Brian Williams: Suspended NBC anchorman 'wanted to be the next Jimmy Fallon'

The newsreader reportedly had his sights set on the entertainment industry

Antonia Molloy
Monday 09 March 2015 17:15
Brian Williams (L) and Jimmy Fallon appear on the Late Night with Jimmy Fallon at the Rockefeller Center on 2 March, 2011, in New York City
Brian Williams (L) and Jimmy Fallon appear on the Late Night with Jimmy Fallon at the Rockefeller Center on 2 March, 2011, in New York City

Brian Williams has lost his credibility as one of America's most respected news anchors – but it appears that even before his suspension from NBC he had been planning a foray into the world of the talk show.

The 55-year-old, who appeared on NBC Nightly News for a decade and was also the network's managing editor, has been suspended without pay for six months, after he misled the public about his experience covering the Iraq War.

But according to New York Magazine, Williams has actually had his sights set elsewhere for a while – with a view to being the next Jimmy Fallon.

Williams reportedly wanted to swap the teleprompter for impromptu and follow in the footsteps of the late-night talk show host – a dream that the magazine suggested was an indication of deep-seated problems at NBC News.

A senior NBC executive told the magazine that Williams, who has appeared on the likes of The Daily Show, Saturday Night Live and Late Night with Jimmy Fallon, felt embraced by the entertainment industry; by contrast he "chafed at reading the prompter" while presenting the news.

Over the years Williams is said to have approached NBC Universal chief executive Steve Burke about taking over the Tonight Show from Jay Leno. And he is also said to have expressed interest in succeeding David Letterman on CBS' Late Show.

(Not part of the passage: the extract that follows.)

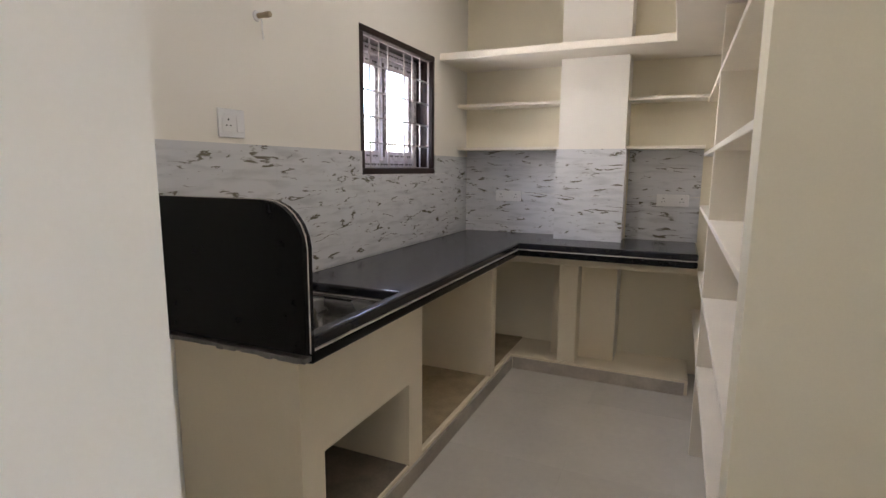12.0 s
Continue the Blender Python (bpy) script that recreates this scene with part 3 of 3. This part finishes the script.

But he was always dissuaded.

In December 2014 NBC News President Deborah Turness reportedly gave Williams a writing desk that once belonged to the famous broadcast journalist Edward R Murrow, in a bid to urge him not to give up what he was good at.

And it appeared to work, as Williams said that he planned to stay at NBC for the next five years.

Just two months later Williams was disgraced after he relayed an untrue account of being under fire in 2003.

He claimed on several occasions that he was shot down in a helicopter in Iraq, but his story was revealed to be false by army personnel who were in the targeted craft.

Williams issued an apology and correction: "I made a mistake in recalling the events of 12 years ago," he said.

"I want to apologise. I said I was travelling in an aircraft that was hit by RPG [rocket-propelled grenade] fire. I was instead in a following aircraft."

But the damage was done and he was suspended.

As it stands Williams is said to be desperate to speak to the media – but he has allegedly been banned by NBC from contacting the press, according to the magazine.

"He can’t wait until he can speak," a source told the publication.

"He’s just anxious to get back to work. And he can’t wait to respond."

For now though, Williams' career is firmly on hold.